Posted: 07th Apr, 2008 By: MarkJ
The Information Commissioners Office (ICO) has issued an open-statement in which it appears to give the controversial Phorm system its approval. The message, which has angered the Foundation for Information Policy Research (FIPR), also shuns consumer concerns and several major criticisms from technical and industry experts:

Phorm advertising – ICO statement

The ICO has received a number of queries concerning the recent announcement by Phorm that 3 major UK Internet Service Providers have agreed to allow them to use technology, developed by Phorm, to present adverts to their customers based on the nature of the websites they visit.

Understandably, this has provoked considerable public concern. We have had detailed discussions with Phorm. They assure us that their system does not allow the retention of individual profiles of sites visited and adverts presented, and that they hold no personally identifiable information on web users. Indeed, Phorm assert that their system has been designed specifically to allow the appropriate targeting of adverts whilst rigorously protecting the privacy of web users. They clearly recognise the need to address the concerns raised by a number of individuals and organisations including the Open Rights Group.

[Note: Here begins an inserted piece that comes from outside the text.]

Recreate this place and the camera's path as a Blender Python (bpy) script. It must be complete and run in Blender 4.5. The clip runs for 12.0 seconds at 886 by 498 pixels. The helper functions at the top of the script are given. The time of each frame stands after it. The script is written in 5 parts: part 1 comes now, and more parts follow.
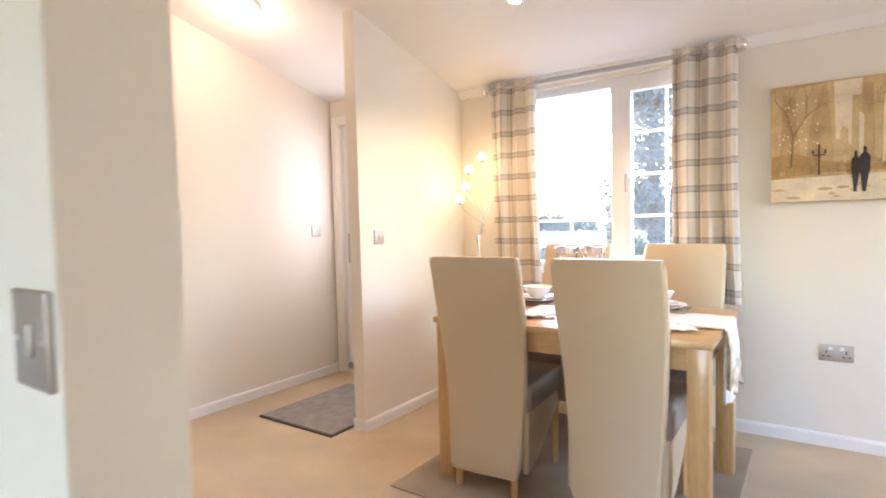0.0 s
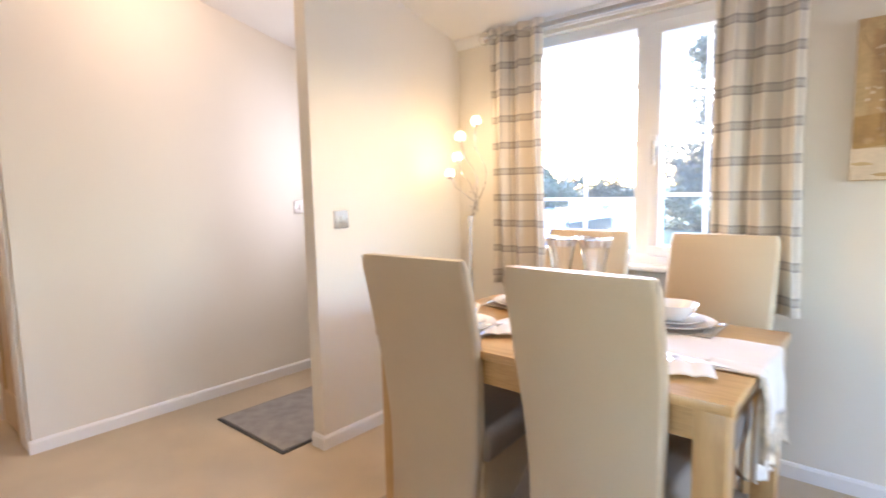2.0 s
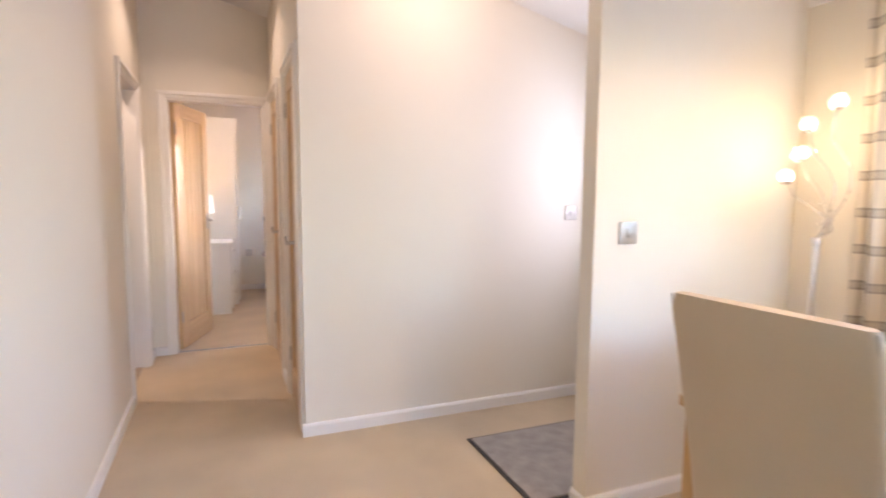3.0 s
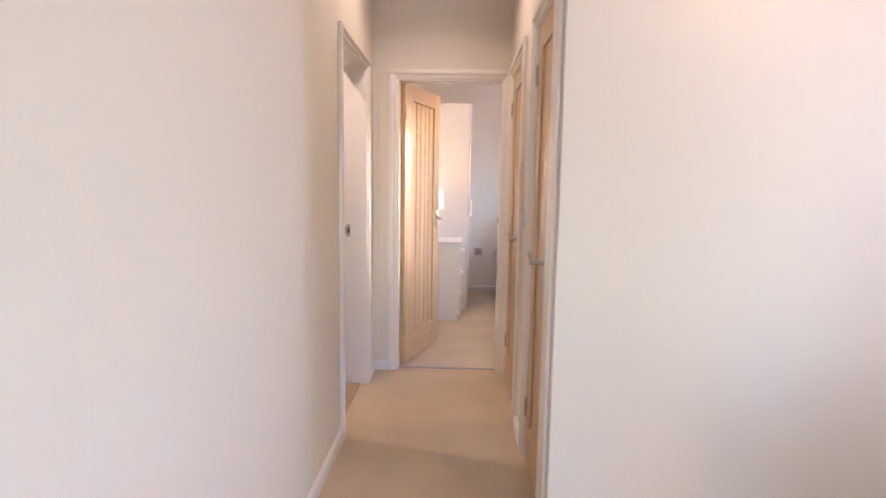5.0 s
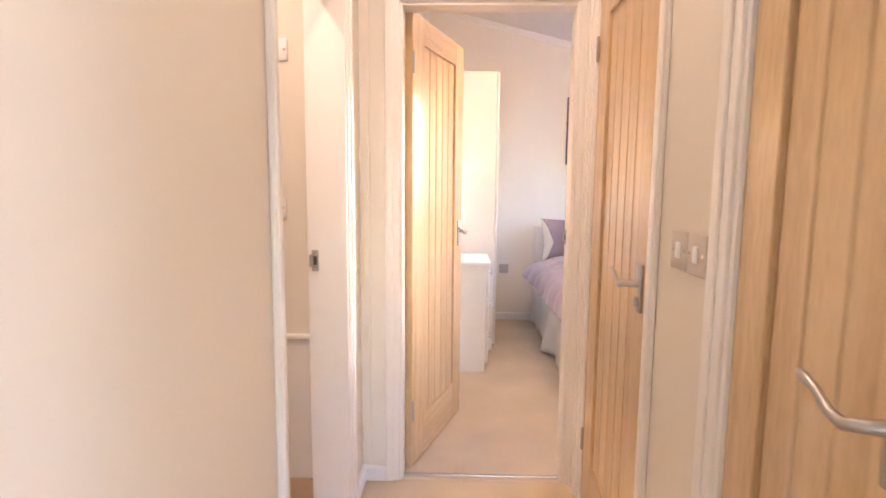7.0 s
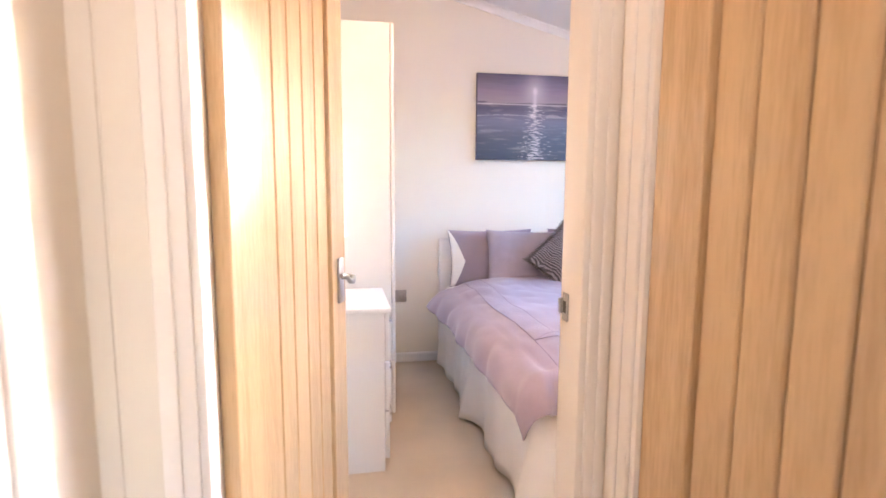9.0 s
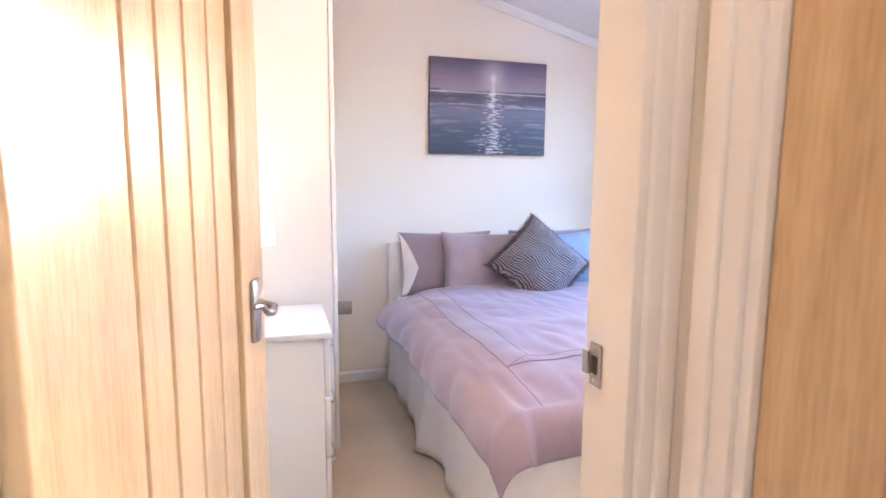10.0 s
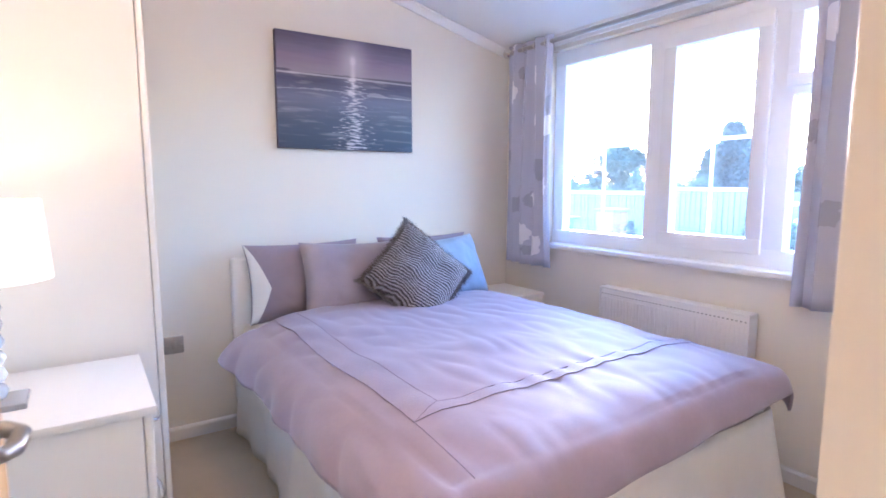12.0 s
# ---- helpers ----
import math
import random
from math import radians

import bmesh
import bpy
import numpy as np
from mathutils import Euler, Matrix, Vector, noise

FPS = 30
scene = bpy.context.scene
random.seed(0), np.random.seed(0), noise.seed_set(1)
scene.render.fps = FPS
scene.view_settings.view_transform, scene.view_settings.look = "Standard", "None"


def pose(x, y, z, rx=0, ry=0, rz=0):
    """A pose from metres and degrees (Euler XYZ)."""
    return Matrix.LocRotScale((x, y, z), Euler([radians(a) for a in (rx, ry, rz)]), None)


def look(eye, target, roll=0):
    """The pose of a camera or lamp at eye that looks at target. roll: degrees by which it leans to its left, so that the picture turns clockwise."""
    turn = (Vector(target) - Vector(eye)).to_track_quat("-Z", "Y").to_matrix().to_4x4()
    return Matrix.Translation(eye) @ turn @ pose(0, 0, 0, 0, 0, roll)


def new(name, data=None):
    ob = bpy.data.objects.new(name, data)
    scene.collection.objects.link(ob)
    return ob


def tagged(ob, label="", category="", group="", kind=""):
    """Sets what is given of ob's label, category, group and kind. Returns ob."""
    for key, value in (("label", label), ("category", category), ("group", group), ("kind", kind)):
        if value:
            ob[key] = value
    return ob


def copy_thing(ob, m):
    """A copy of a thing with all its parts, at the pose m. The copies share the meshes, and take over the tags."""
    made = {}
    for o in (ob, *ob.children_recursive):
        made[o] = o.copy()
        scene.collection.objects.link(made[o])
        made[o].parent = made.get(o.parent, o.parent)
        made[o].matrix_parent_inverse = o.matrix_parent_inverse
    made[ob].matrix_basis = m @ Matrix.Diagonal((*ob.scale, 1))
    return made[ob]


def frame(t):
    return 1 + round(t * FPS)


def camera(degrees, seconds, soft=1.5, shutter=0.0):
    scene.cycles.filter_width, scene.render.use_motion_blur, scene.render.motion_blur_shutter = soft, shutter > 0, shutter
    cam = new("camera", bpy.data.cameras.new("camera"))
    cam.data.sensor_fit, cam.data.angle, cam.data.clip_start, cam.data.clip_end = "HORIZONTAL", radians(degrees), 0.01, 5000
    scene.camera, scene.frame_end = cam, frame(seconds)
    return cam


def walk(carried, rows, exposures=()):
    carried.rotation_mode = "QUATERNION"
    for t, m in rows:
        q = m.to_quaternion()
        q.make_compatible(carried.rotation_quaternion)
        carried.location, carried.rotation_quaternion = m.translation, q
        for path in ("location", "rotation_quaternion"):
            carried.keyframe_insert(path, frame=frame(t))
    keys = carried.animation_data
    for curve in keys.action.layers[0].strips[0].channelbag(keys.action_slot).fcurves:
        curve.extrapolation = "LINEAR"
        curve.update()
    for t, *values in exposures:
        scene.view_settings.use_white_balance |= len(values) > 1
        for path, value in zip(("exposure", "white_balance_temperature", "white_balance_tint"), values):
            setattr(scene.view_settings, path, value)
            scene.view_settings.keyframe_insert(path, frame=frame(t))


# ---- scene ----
import itertools

cam = camera(78.9, 12.0, soft=1.6, shutter=0.4)
PATH = [
    (0, (0.608, 1.512, 1.206), (-0.526, 3.158, 1.11), -1.4),
    (0.5, (0.695, 1.708, 1.221), (-0.377, 3.389, 1.064), -1.4),
    (1, (0.789, 1.905, 1.237), (-0.262, 3.597, 1.049), -1.5),
    (1.5, (0.775, 2.068, 1.235), (-0.323, 3.727, 1.038), -1.5),
    (2, (0.599, 2.25, 1.268), (-0.702, 3.754, 1.05), -1.2),
    (2.5, (0.41, 2.312, 1.268), (-1.162, 3.532, 1.072), -0.5),
    (3, (0.153, 2.478, 1.282), (-1.691, 3.226, 1.077), 0.4),
    (3.5, (-0.008, 2.532, 1.292), (-1.934, 3.025, 1.077), 0.7),
    (5.5, (-1.213, 2.459, 1.301), (-3.193, 2.322, 1.057), 0.7),
    (6, (-1.57, 2.371, 1.292), (-3.549, 2.22, 1.048), 0.6),
    (6.5, (-1.925, 2.352, 1.279), (-3.906, 2.22, 1.042), 0.7),
    (7, (-2.299, 2.332, 1.277), (-4.284, 2.276, 1.038), 0.5),
    (9, (-3.557, 2.327, 1.313), (-5.504, 2.712, 1.063), 0.3),
    (9.5, (-3.793, 2.375, 1.304), (-5.717, 2.863, 1.058), 0.3),
    (10, (-3.968, 2.391, 1.299), (-5.867, 2.965, 1.045), 0.4),
    (10.5, (-4.124, 2.349, 1.293), (-5.985, 3.04, 1.045), 0.4),
    (11, (-4.254, 2.341, 1.295), (-6.034, 3.218, 1.049), 0.3),
    (11.5, (-4.363, 2.377, 1.278), (-6.072, 3.39, 1.043), -0.1),
    (12, (-4.468, 2.441, 1.283), (-6.12, 3.541, 1.04), -0.0),
]
EXPOSURE = [(0.0, 5.75, 6850, 31), (1.5, 5.62, 6700, 30), (2.5, 5.58, 6300, 29), (3.0, 5.65, 6200, 31), (3.5, 5.7, 6050, 32), (5.5, 5.7, 5950, 33), (6.0, 5.8, 6050, 33), (6.5, 6.05, 6150, 33), (7.0, 6.25, 6350, 33), (9.0, 6.3, 5950, 31), (10.5, 6.1, 5450, 28), (12.0, 6.0, 5300, 27)]
walk(cam, [(t, look(eye, target, roll)) for t, eye, target, roll in PATH], EXPOSURE)

# ---- world, sun and large lights ----
SUN_AZ, SUN_EL = radians(38.0), radians(5.8)   # west of the window wall's outward normal, and height
sun_way = Vector((-math.sin(SUN_AZ) * math.cos(SUN_EL), math.cos(SUN_AZ) * math.cos(SUN_EL), math.sin(SUN_EL)))
world = bpy.data.worlds.new("sky")
scene.world = world
world.use_nodes = True
wn = world.node_tree.nodes
sky = wn.new("ShaderNodeTexSky")
sky.sky_type, sky.sun_disc = "NISHITA", False
sky.sun_elevation, sky.sun_rotation = SUN_EL, -SUN_AZ
sky.air_density, sky.dust_density, sky.ozone_density = 1.0, 0.6, 3.2
wn["Background"].inputs["Strength"].default_value = 0.15
world.node_tree.links.new(sky.outputs["Color"], wn["Background"].inputs["Color"])


def lamp(name, kind, place, watts, colour, target=None, **more):
    data = bpy.data.lights.new(name, kind)
    data.energy, data.color = watts, colour
    for key, value in more.items():
        if key == "radius":
            data.shadow_soft_size = value
        if key == "angle":
            data.angle = value
        if key == "spot":
            data.spot_size, data.spot_blend = value, 0.7
        if key == "rect":
            data.shape, data.size, data.size_y = "RECTANGLE", value[0], value[1]
    ob = new(name, data)
    ob.matrix_world = look(place, target) if target else Matrix.Translation(place)
    return ob


SUN_POWER = 0.055
lamp("sun", "SUN", sun_way * 30, SUN_POWER, (1.0, 0.90, 0.78), target=(0, 0, 0), angle=radians(1.5))
WARM = (1.0, 0.72, 0.44)
DAY = (0.80, 0.90, 1.0)
LAMP_W = dict(bulb=0.015, dome=0.15, spot=1.15, hall=0.52, bath=1.5, table=0.036, bedroom=0.40, living=0.9, south=0.3, door=0.25)
# Stands in for an unseen east window, assumed from cool hall walls.
lamp("living_room_fill", "AREA", (3.93, 3.8, 1.45), LAMP_W["living"], (0.88, 0.93, 1.0), target=(0, 3.6, 1.35), rect=(1.8, 1.1))
# Added fill with no source seen; brightens chair backs and window wall.
lamp("living_room_fill", "AREA", (0.3, -1.70, 1.45), LAMP_W["south"], (1.0, 0.91, 0.80), target=(0.3, 2.0, 1.2), rect=(1.4, 1.1))


lamp("entrance_door_daylight", "AREA", (-2.15, 4.80, 1.435), LAMP_W["door"], DAY, target=(-2.15, 2.0, 1.435), rect=(0.5, 0.8))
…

We welcome the efforts they are making to engage with sceptical technical experts and believe that it is only by allowing their technology to be subject to detailed scrutiny by independent technical experts that they will be able to prove their assertions regarding privacy. The ICO strongly supports the use of technology in ways which enhance rather than intrude upon privacy, and plans to produce a report on “Privacy by Design” later this year.

We understand that the technology is not yet in use and that BT intends to run a trial involving around 10,000 broadband users later this month. We have spoken to BT about this trial and they have made clear that unless customers positively opt in to the trial their web browsing will not be monitored in order to deliver adverts. BT has also stated that the system does not store personally identifiable information, URLs, IP addresses or retain browsing histories and that search information is deleted almost immediately, and is not retrievable.

We will continue to maintain close contact with Phorm and BT throughout the trial. Clearly the trial should reveal whether this is a service that web users want, whether it is privacy friendly and that users are comfortable with the privacy safeguards put in place by Phorm.

The Foundation for Information Policy Research (FIPR), an independent body that studies the interaction between information technology and society, has criticised the statement for appearing to "give the go-ahead for upcoming trials of the system by BT":

Nicholas Bohm, General Counsel for the Foundation for Information Policy Research, said:

"We are one of those organisations expressing deep concern. So far the Information Commissioner has neither acknowledged nor replied to our letter of 17 March, which raised serious and important issues.

We now know that BT have already conducted secret trials of this technology, testing the effectiveness of snooping on their customers' Internet activities. They claim to have received extensive legal and other advice beforehand, but have failed to give the reasoning on which this advice is based.

As we pointed out in our letter, the illegality stems not from breaching the Data Protection Act directly, but arises from the fact that the system intercepts Internet traffic. Interception is a serious offence, punishable by up to two years in prison. Almost incidentally, because the system is unlawful to operate, it cannot comply with Data Protection principles.
"

FIPR's Nicholas Bohm also points out that BT could only legalise their activity by getting express permission not just from their customers, but also from the web hosts whose pages they intercept.

Bohm clearly hopes that the ICO will reconsider its statement, criticising it as being a "green light for lawbreaking". Meanwhile the petition to Stop Phorm has managed to gain 10,368 signatures.